Supreme Court Justice Amy Coney Barrett on Sunday voiced alarm over what she believes is an increasing – albeit inaccurate – public perception that she and her colleagues are driven by partisan political motives and not principled jurisprudence, as the Washington Times reports.
During a lecture delivered at the University of Louisville’s McConnell Center, Barrett declared her belief that all those in her position need to remain “hyper vigilant to make sure they’re not letting personal biases creep into their decisions, since judges are people, too.”
Further, Barrett lamented the propensity of mainstream media outlets to portray rulings handed down by the high court in an overly political light and their failure to articulate the deliberative mechanisms at work in rendering them, emphasizing that “judicial philosophies are not the same as political parties.”
Barrett continued, pointing out the flaws inherent in much of the media’s coverage of the high court, noting that “to say the court’s reasoning is flawed is different from saying the court is acting in a partisan manner.”
As the Louisville Courier Journal reported, Barrett told her listeners, “My goal today is to convince you that this court is not comprised of a bunch of partisan hacks,” insisting, “Sometimes I don’t like the results of my decisions.
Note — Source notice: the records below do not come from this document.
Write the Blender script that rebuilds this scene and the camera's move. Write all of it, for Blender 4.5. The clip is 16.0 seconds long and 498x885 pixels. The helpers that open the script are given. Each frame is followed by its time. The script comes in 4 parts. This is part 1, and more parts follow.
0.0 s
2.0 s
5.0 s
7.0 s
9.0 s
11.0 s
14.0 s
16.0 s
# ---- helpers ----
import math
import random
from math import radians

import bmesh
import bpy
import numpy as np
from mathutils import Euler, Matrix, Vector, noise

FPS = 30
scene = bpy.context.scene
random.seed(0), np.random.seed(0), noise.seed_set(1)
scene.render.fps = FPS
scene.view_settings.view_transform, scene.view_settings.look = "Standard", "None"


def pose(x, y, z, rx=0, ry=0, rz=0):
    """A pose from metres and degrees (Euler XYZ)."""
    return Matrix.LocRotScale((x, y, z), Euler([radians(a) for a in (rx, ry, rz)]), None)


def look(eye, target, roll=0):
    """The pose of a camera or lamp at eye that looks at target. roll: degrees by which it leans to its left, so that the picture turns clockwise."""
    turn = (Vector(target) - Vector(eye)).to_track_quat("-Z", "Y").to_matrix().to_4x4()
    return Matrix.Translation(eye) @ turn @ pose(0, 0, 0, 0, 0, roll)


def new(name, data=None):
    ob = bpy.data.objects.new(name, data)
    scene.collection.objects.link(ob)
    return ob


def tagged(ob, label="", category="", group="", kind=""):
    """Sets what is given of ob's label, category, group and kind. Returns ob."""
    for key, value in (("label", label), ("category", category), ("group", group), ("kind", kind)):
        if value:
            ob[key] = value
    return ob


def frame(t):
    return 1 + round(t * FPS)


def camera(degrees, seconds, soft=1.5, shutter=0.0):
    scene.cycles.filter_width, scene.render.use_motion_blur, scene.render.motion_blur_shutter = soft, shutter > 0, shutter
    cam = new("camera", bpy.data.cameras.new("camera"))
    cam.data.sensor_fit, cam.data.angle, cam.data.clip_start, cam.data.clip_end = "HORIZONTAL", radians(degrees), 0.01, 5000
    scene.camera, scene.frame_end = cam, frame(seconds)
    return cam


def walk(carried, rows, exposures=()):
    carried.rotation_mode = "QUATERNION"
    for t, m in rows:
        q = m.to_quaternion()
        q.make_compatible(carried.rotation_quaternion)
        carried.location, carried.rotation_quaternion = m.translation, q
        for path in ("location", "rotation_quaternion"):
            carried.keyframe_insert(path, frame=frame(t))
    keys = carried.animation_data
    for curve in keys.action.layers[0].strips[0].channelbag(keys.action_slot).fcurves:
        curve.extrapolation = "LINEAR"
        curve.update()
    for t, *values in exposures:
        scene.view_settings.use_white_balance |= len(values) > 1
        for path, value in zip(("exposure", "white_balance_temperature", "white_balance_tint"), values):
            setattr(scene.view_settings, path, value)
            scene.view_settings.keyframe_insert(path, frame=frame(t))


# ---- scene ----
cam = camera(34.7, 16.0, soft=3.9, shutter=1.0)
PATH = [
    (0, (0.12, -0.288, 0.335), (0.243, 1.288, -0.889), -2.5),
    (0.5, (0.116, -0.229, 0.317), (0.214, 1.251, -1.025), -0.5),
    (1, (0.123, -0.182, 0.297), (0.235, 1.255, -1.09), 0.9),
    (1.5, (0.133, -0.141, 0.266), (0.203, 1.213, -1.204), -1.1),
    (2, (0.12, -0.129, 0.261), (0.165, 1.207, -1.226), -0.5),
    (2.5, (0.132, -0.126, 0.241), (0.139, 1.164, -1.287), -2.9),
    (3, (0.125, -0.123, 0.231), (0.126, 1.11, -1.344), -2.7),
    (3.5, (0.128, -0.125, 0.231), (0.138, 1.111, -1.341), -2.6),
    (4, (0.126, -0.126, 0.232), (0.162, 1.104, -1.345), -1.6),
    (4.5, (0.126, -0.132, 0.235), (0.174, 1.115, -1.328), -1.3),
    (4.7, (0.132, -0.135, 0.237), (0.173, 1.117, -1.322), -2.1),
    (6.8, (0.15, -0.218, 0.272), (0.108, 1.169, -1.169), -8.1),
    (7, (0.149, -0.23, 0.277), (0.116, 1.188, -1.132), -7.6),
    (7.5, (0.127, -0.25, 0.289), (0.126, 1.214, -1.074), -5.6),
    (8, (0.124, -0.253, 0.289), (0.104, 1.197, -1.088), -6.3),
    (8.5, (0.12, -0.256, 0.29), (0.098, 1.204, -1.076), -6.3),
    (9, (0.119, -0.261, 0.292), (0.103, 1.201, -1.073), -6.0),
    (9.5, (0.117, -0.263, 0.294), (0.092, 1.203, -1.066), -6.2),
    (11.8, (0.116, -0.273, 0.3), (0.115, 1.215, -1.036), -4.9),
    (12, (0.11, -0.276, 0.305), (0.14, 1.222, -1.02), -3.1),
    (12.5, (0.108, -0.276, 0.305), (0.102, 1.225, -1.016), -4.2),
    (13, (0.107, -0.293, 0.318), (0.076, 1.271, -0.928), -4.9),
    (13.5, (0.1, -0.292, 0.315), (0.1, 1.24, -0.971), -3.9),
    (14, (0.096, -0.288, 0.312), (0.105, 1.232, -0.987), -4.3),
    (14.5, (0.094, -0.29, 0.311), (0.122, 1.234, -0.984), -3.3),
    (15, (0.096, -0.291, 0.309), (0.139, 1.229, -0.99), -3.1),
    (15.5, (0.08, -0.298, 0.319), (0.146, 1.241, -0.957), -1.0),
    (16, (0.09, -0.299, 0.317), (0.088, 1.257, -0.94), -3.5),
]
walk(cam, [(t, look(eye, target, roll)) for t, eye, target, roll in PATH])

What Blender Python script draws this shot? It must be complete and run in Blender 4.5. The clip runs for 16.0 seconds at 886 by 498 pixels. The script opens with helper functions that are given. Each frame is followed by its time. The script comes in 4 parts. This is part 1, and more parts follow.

But it’s not my job to decide cases based on the outcome I want,” pushing back against those – especially on the left – who argue that recent decisions such one permitting strict Texas abortion restrictions to stand are due to political biases and nothing more.
Interestingly, Barrett was not the only member of the high court to speak out publicly about the problem of perceived partisanship on the bench, with liberal Justice Stephen Breyer appearing on Fox News Sunday to provide words of caution to those on the left who want to re-shape the court to further their political aims, as The Hill noted.
The octogenarian jurist – who has been the target of progressive activists demanding he step down while President Joe Biden can nominate his replacement – took the opportunity to warn against the court-packing initiatives that have gained increased attention from far-left advocacy groups.
“What goes around comes around. And if the Democrats can do it, the Republicans can do it,” Breyer cautioned regarding the cynical push to add seats to the high court in order to negate the 6-3 conservative majority currently in place.
Earlier this year, Breyer also expressed his own skepticism about packing the court to achieve ideological ends, saying “It is wrong to think of the Court as another political institution…and it is doubly wrong to think of its members as junior league politicians,” a sentiment with which his newest colleague at the Supreme Court would surely agree.